I am going to share something with you that I don't think I've mentioned before.
(Dramatic pause while you think of what interesting or horrific bit of VeganLindaology I'm going to reveal.)
If my life was a movie it would be "Please Don't Eat the Daisies".
(Looks of bewilderment and disappointment and more bewilderment.)
I know, I know. Say what you will, but there is not a day that goes by that I don't think of a line in that movie. It isn't so much the movie that fits my life as the lines. Classic. It is hard to explain and I think that is why I have not gotten into this before, but we know each other pretty well now and my life is pretty much an open book so here ya go. I am stuck, in my mind at least, in a silly 1960's film. It isn't even what I would classify as my "favorite movie". I don't think I have a favorite. It was a movie I used to love to watch pre-kids and even pre-Rob when I was home alone cleaning my place.
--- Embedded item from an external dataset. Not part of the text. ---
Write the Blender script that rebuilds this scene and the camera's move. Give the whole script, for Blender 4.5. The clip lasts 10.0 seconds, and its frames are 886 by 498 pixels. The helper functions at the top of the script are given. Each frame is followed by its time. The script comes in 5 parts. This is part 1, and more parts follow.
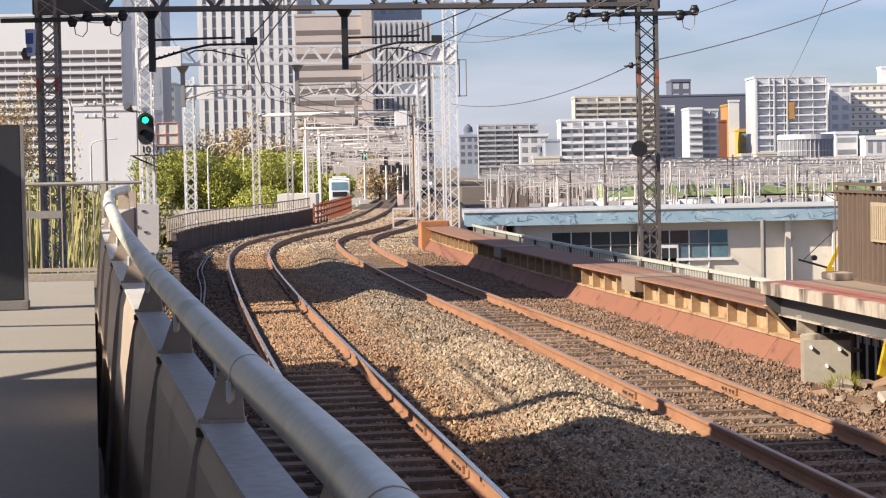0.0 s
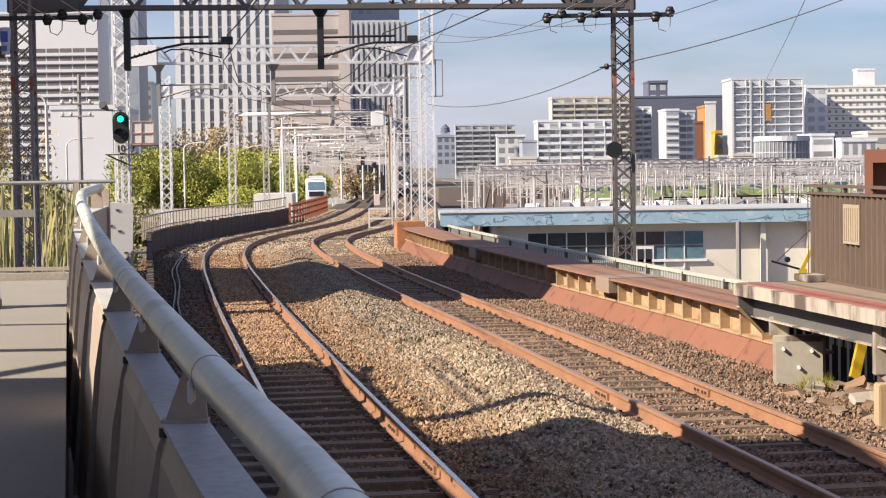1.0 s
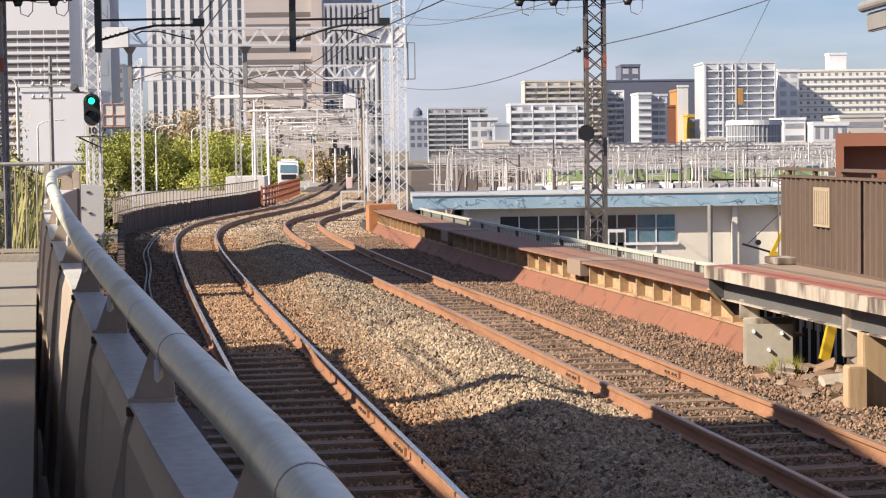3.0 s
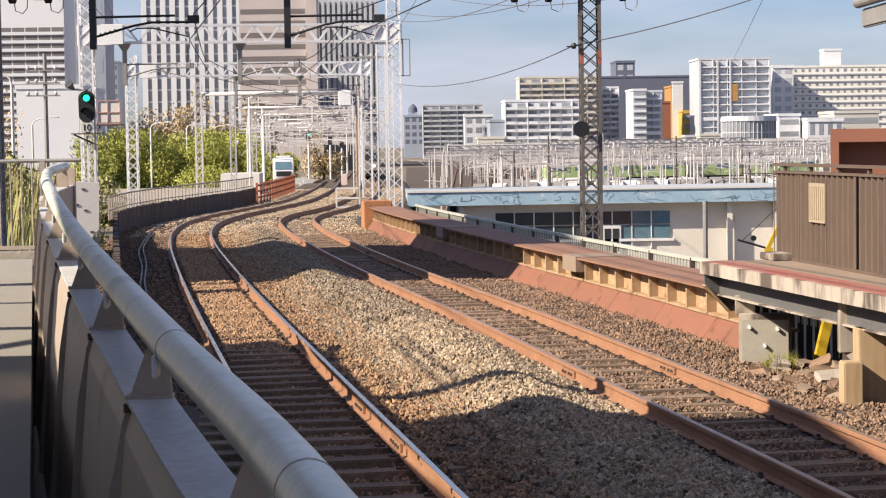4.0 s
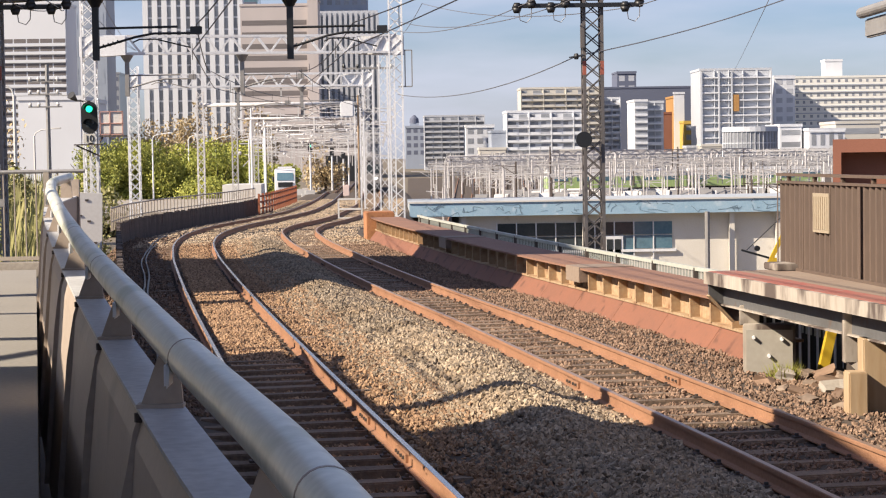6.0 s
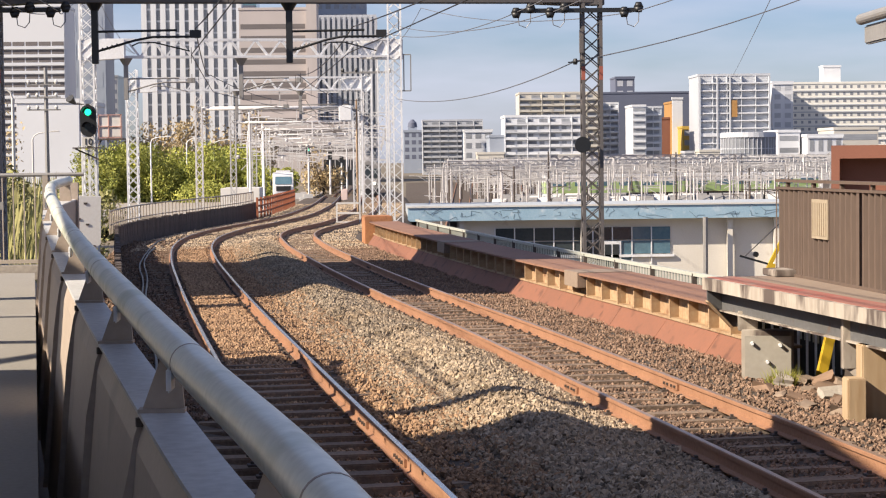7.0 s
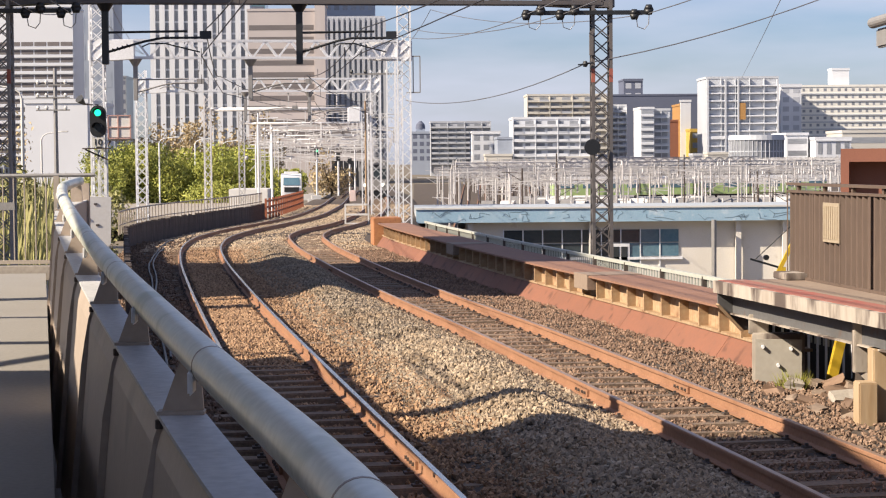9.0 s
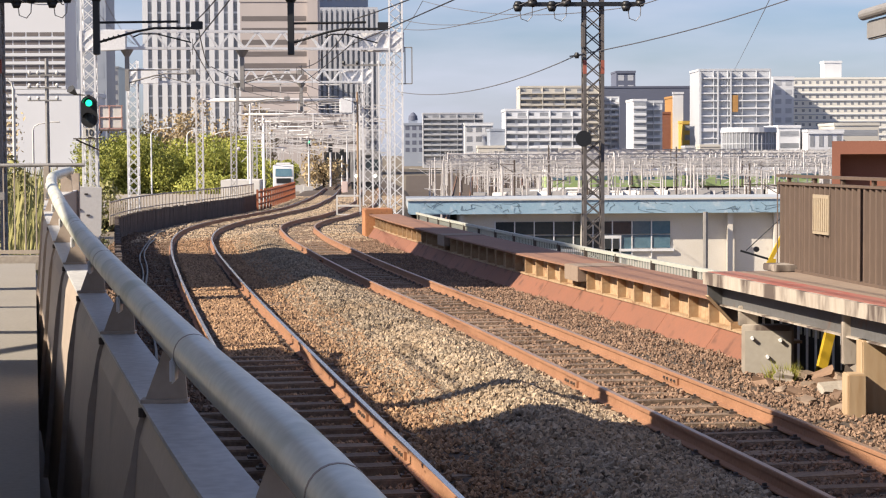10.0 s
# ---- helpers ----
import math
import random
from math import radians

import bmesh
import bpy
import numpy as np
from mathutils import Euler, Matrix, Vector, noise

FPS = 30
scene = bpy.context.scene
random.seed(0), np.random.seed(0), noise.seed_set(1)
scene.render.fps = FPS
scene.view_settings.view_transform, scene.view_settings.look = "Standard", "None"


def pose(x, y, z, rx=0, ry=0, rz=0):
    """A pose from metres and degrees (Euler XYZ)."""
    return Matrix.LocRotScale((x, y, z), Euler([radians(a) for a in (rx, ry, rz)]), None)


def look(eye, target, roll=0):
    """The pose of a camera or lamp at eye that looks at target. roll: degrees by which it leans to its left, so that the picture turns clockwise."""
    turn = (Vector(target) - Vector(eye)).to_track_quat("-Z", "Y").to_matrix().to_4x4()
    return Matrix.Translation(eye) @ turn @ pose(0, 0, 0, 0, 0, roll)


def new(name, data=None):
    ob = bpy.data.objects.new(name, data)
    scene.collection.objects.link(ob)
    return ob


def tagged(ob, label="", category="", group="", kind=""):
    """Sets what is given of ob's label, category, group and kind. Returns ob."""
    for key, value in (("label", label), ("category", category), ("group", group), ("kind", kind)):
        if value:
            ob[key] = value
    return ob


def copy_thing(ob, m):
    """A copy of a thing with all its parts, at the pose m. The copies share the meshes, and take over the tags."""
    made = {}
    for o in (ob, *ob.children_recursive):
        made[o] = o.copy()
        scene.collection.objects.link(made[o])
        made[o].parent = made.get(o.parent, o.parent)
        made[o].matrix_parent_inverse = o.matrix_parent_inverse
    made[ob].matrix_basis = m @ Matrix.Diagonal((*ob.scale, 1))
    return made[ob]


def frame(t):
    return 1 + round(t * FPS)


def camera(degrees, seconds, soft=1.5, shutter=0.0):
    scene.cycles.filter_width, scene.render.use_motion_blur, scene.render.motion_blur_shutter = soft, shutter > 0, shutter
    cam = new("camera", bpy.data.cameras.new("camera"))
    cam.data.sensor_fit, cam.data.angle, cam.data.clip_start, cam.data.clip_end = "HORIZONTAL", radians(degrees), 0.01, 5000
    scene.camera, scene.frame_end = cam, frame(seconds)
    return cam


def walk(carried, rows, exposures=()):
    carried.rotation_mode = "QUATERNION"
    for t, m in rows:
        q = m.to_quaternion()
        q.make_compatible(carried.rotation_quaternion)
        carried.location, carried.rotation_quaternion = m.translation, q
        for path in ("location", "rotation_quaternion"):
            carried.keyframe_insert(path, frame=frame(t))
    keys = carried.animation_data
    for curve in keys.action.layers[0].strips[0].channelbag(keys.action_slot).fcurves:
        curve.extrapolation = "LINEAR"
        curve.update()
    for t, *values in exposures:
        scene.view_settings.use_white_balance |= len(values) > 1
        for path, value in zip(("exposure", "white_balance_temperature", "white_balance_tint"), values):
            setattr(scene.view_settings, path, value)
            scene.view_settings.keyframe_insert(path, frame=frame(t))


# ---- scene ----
# Railhead of the near tracks is z = 0; y runs ahead from the platform end, x to the right.
cam = camera(25.98, 10.0, soft=1.15)
EYE = 2.5
ROWS = [
    (0.0, -0.047, 0.015, -0.000, -2.492, 1.100),
    (0.5, -0.004, 0.016, -0.320, -2.512, 0.978),
    (1.0, -0.006, 0.017, -0.683, -2.498, 0.860),
    (1.5, -0.008, 0.017, -0.990, -2.548, 0.791),
    (2.0, 0.004, 0.017, -1.203, -2.687, 0.751),
    (2.5, 0.010, 0.006, -1.372, -2.868, 0.725),
    (4.0, 0.002, 0.001, -1.650, -3.109, 0.845),
    (4.5, 0.000, 0.000, -1.630, -3.014, 0.920),
    (5.0, -0.007, 0.000, -1.604, -2.937, 0.925),
    (5.5, -0.020, -0.006, -1.596, -2.858, 0.944),
    (7.0, -0.042, 0.000, -1.665, -2.654, 0.675),
    (7.5, -0.057, 0.001, -1.660, -2.597, 0.598),
    (8.0, -0.074, 0.005, -1.581, -2.580, 0.539),
    (8.5, -0.087, 0.005, -1.482, -2.572, 0.527),
    (9.0, -0.082, 0.006, -1.432, -2.604, 0.464),
    (9.5, -0.066, -0.003, -1.497, -2.704, 0.365),
    (10.0, -0.055, -0.003, -1.657, -2.856, 0.313),
]
walk(cam, [(t, pose(x, 0, EYE + z, 90 + pitch, roll, yaw)) for t, x, z, yaw, pitch, roll in ROWS])

# ---- light ----
SUN_WAY = Vector((1.33, 0.55, -1.0)).normalized()
sun_data = bpy.data.lights.new("sun", "SUN")
sun_data.energy, sun_data.angle, sun_data.color = 4.95, radians(0.6), (1.0, 0.86, 0.69)
sun = new("sun", sun_data)
sun.matrix_basis = look((-60, -30, 40), Vector((-60, -30, 40)) + SUN_WAY)
world = bpy.data.worlds.new("sky")
scene.world = world
world.use_nodes = True
wn, wl = world.node_tree.nodes, world.node_tree.links
sky = wn.new("ShaderNodeTexSky")
sky.sky_type, sky.sun_disc = "NISHITA", False
sky.sun_elevation = math.asin(-SUN_WAY.z)
sky.sun_rotation = math.atan2(-SUN_WAY.x, -SUN_WAY.y)
sky.air_density, sky.dust_density, sky.ozone_density = 1.0, 0.7, 3.5
geo = wn.new("ShaderNodeTexCoord")
wmap = wn.new("ShaderNodeMapping")
wmap.inputs["Scale"].default_value = (3.0, 3.0, 14.0)
clouds = wn.new("ShaderNodeTexNoise")
clouds.inputs["Scale"].default_value, clouds.inputs["Detail"].default_value = 1.6, 5.0
ramp = wn.new("ShaderNodeValToRGB")
ramp.color_ramp.elements[0].position, ramp.color_ramp.elements[1].position = 0.40, 0.80
mixc = wn.new("ShaderNodeMix")
mixc.data_type = "RGBA"
mixc.inputs["B"].default_value = (7.6, 7.9, 9.6, 1)
wl.new(geo.outputs["Generated"], wmap.inputs["Vector"])
wl.new(wmap.outputs["Vector"], clouds.inputs["Vector"])
wl.new(clouds.outputs["Fac"], ramp.inputs["Fac"])
wl.new(ramp.outputs["Color"], mixc.inputs["Factor"])
tint = wn.new("ShaderNodeMix")
tint.data_type, tint.blend_type = "RGBA", "MULTIPLY"
tint.inputs["Factor"].default_value = 1.0
tint.inputs["B"].default_value = (1.10, 1.10, 1.36, 1)
wl.new(sky.outputs["Color"], tint.inputs["A"])
wl.new(tint.outputs["Result"], mixc.inputs["A"])
wl.new(mixc.outputs["Result"], wn["Background"].inputs["Color"])
wn["Background"].inputs["Strength"].default_value = 0.050
scene.view_settings.exposure = 0.9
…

I even think I may have been Doris Day in a previous life...well, except for the fact that we are alive at the same time. One can't be held back by silly little facts like that.
AND...Doris Day is pretty good in the animal welfare arena (she's no James Cromwell, but she likes her cute furry animals). She seems like a very decent person, but even if she wasn't...I would still be stuck in that movie. In fact, no one can truly understand me without knowing the entire movie by heart. I will say lines to myself and chuckle because pretty much no one will have any idea of what I'm talking about.
Phew. Now that I have that off my chest I can quote Please Don't Eat the Daises to my heart's content all over the blog and still no one will know what I'm referring to unless they too have watched PDETD until they know every single scene, but I feel like you have now been warned.
(Silence as people quickly unsub from my blog and back away from the computer or as they hurriedly go to their local library/local movie store site and reserve Please Don't Eat the Daisies before they are all gone.)
I'll set the scene (if anyone is still out there or if anyone was out there to begin with...you are all very quietly lately, but it might be better for me to talk to myself on days like this so hopefully you are just enjoying the Spring weather and rejoin the blog when I'm not quite so silly):
David Niven's character has insulted Janis Paige's performance in a musical he was reviewing. He claims that she can't act. He said all she did was shake her "fanny" (gotta love 60's movies). Which is a legitimate reason for being on the stage, it depends, to be blunt on the fanny. In her case, he writes, she still has no reason to be on the stage. Janis Paige's character is not so stunned by the insult to her acting talent or lack thereof, but she is furious about the comment about her fanny. She shows up to a party with a tight skirt on and asks him if he would reconsider a "perhaps hastily formed opinion". David Niven, always the gentleman, says of course he would. Janis Paige throws her jacket over her arm and walks away from David. He checks out her fanny and shrugs and says, "I was wrong."**Well, my dear friends, I also made a hastily formed opinion about the Veganomicon Chickpea Cutlets. I didn't think they lived up to the hype. I was disappointed and blogged so. Tonight I gave them another chance. This time, I baked them and they were great. I doubled the recipe and they weren't chewy at all, but they held together well. We were outside all day enjoying the Spring windy weather (we had to drag the kids in to eat), chatting with neighbors, and enjoying each other. It was a quick meal and satisfying. I served the cutlets with Vegan Dad's Creamy Mac and Cheeze and green beans with frozen mango for dessert. The Chickpea Cutlets are good! I was wrong.
**Please no hate mail about how sexist this all is. It is a 1960 movie and I promise I don't condone judging women or men on their fannies. Although, I have to say Rob has got a pretty cute one, but I promise I married him for his mind.